Single and Happier "Life is simple, if you stop making it so complicated!"

October 12th, 2012
9:57 am

Kimmie, thanks, I have this friend that recently reunited with that had the biggest crush on in high school who could be my exes sister (which is really what first attracted me to my ex) well in getting to know her, she acts so much like my ex, it just burst my little bubble (LOL)

Bluzgirl

October 12th, 2012
9:58 am

disco – Now…the next year, I tried my hand at a chocolate pecan pie. It looked terrible, but tasted oh so good. I didn’t want to try it because it looked so ugly so I went to Cracker Barrel Thanksgiving morning to buy one of theirs. My mom was brave enough to try mine and raved about it, so I tried it and it was so good! Just too bad it literally looked like crap! LOL

kimmie

October 12th, 2012
10:01 am

Slim – As I alluded to earlier, I think you have to watch the “in your mind” stuff too. It really can affect what goes on on the outside if you’re not careful. In the past, I’ve been so caught up with my comparison thoughts, I could not be in the “moment” and really take in the new person and what he had to offer. In reverse, I’ve had guys kind of “drift off” and I know they are probably thinking about their ex, in fact I’ve asked a few.

I know for me, I knew I was really really over someone when I didn’t find myself making comparisons all the time in my head when I was with the new person. In fact, I rarely thought about the ex unless someone else brought them up. I didn’t wish them bad or anything. I just didn’t think about them anymore.

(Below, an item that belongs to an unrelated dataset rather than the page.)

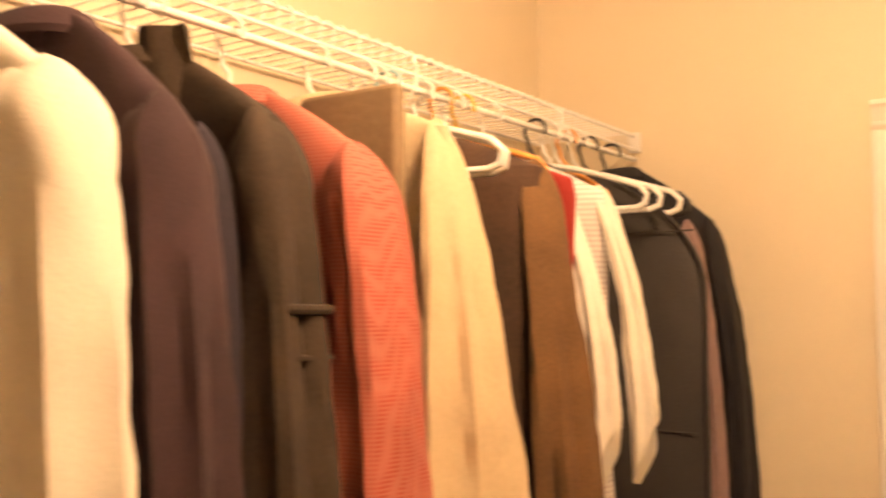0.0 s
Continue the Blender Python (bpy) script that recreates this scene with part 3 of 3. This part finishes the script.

It can take awhile to get to that level in your head, I admit.

czBrat ♀ ♫•*¨*•Liviiing Singllle•*¨*•♫♪

October 12th, 2012
10:02 am

leggs’ comment got me thinking. i can’t recall any outright comparisons to an ex, but i have been told (twice) that i fit a guy’s “type”. i don’t take offense to that though. lord knows i have a “type” too.

MsAtl

October 12th, 2012
10:02 am

O/T- Ummm, when you see a co-worker heading into the men’s room with some reading material, lol.

SlimUno

October 12th, 2012
10:08 am

polite folks will have you bringing a bad dish to cookouts and holiday dinners for years to come.

disco – I rather you tell me how I could make something I cooked better. How else will you improve? I think it’s all in your delivery of how you tell me.

Single and Happier "Life is simple, if you stop making it so complicated!"

October 12th, 2012
10:10 am

Slim, so who the #$%# cooked this $!#$ wouldn’t be a good way to tell you?? (LOL)

I used to be here before

October 12th, 2012
10:10 am

LOL @ Ms ATL

Single and Happier "Life is simple, if you stop making it so complicated!"

October 12th, 2012
10:12 am

MsAtl, I’d rather them read than try to start a conversation (LOL)

disco

October 12th, 2012
10:13 am

slim – me too. some folks will tell you. others just don’t want to be “mean” and don’t want to hurt anyone’s feelings. in the meantime they are all talking about the nasty potato salad behind someone’s back. lol.

bluz – a co-worker brought pound (bundt) cake to work once. she was so proud of it. she cut me a piece and it wasn’t done in the center. other co-workers were raving about how moist it was. I told her it wasn’t moist. it wasn’t finished. it needed to bake longer. serving up raw cake batter.